**TASK OBJECTIVE:**
Go through the listing beneath this task and return every line that carries the string "Python".

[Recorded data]
===============

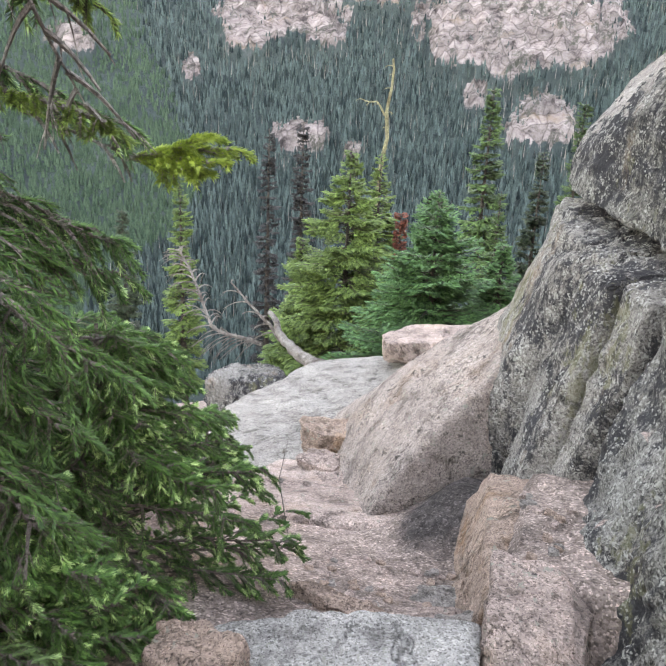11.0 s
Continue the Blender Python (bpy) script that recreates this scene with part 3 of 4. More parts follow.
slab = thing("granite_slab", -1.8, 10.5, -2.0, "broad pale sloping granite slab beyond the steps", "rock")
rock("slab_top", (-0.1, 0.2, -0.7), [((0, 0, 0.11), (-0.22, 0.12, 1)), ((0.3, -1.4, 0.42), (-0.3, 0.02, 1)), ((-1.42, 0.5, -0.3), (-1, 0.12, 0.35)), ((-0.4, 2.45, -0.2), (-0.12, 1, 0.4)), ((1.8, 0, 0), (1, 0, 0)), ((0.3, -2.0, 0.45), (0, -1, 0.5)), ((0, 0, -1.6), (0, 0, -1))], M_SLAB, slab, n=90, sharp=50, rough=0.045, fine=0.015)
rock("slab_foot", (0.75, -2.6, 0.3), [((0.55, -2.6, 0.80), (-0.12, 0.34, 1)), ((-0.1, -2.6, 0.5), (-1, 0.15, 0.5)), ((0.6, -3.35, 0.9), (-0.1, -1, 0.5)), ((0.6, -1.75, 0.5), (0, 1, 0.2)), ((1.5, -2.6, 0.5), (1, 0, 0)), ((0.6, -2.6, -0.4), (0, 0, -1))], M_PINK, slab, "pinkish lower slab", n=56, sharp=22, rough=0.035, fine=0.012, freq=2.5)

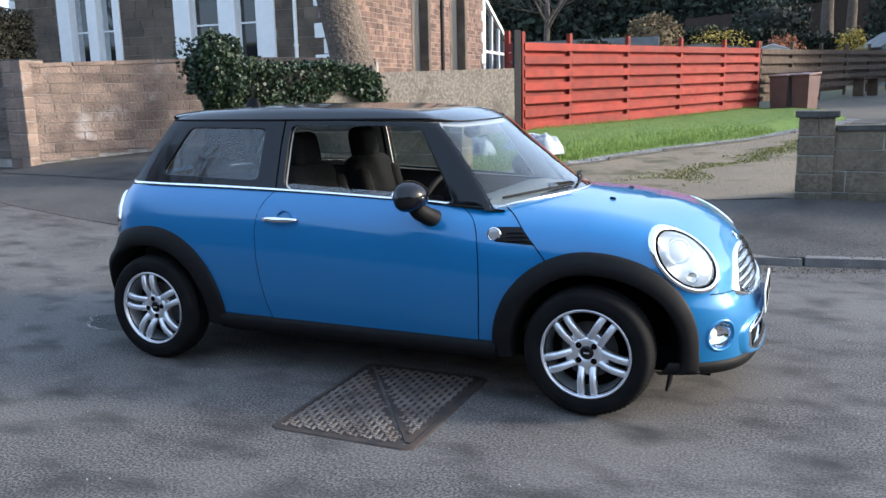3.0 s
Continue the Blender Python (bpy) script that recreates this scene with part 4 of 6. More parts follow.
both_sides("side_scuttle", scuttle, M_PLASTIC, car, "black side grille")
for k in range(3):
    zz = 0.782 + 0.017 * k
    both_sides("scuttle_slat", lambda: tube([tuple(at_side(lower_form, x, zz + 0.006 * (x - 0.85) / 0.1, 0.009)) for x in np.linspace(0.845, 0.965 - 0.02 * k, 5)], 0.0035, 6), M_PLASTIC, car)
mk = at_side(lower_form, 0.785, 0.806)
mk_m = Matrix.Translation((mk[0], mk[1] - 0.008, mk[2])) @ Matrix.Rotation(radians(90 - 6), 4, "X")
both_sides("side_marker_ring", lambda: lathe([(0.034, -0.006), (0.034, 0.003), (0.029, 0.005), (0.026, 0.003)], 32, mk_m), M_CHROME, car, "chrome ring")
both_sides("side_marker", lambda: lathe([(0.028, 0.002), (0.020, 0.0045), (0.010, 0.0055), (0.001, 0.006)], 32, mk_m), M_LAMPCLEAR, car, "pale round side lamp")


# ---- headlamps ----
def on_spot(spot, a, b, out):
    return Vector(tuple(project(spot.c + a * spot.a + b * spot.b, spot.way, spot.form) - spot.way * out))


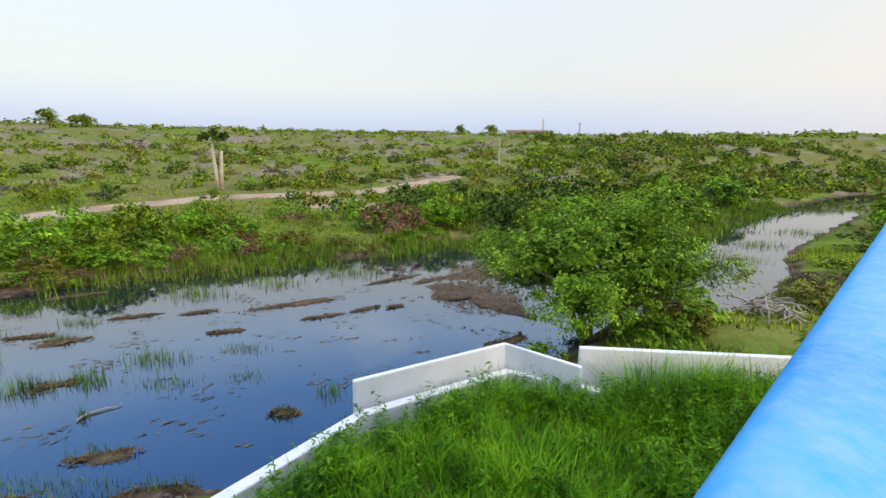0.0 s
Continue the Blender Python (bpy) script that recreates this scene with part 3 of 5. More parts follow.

===============

**TASK ANSWER:**
Continue the Blender Python (bpy) script that recreates this scene with part 3 of 4. More parts follow.
Continue the Blender Python (bpy) script that recreates this scene with part 4 of 6. More parts follow.
Continue the Blender Python (bpy) script that recreates this scene with part 3 of 5. More parts follow.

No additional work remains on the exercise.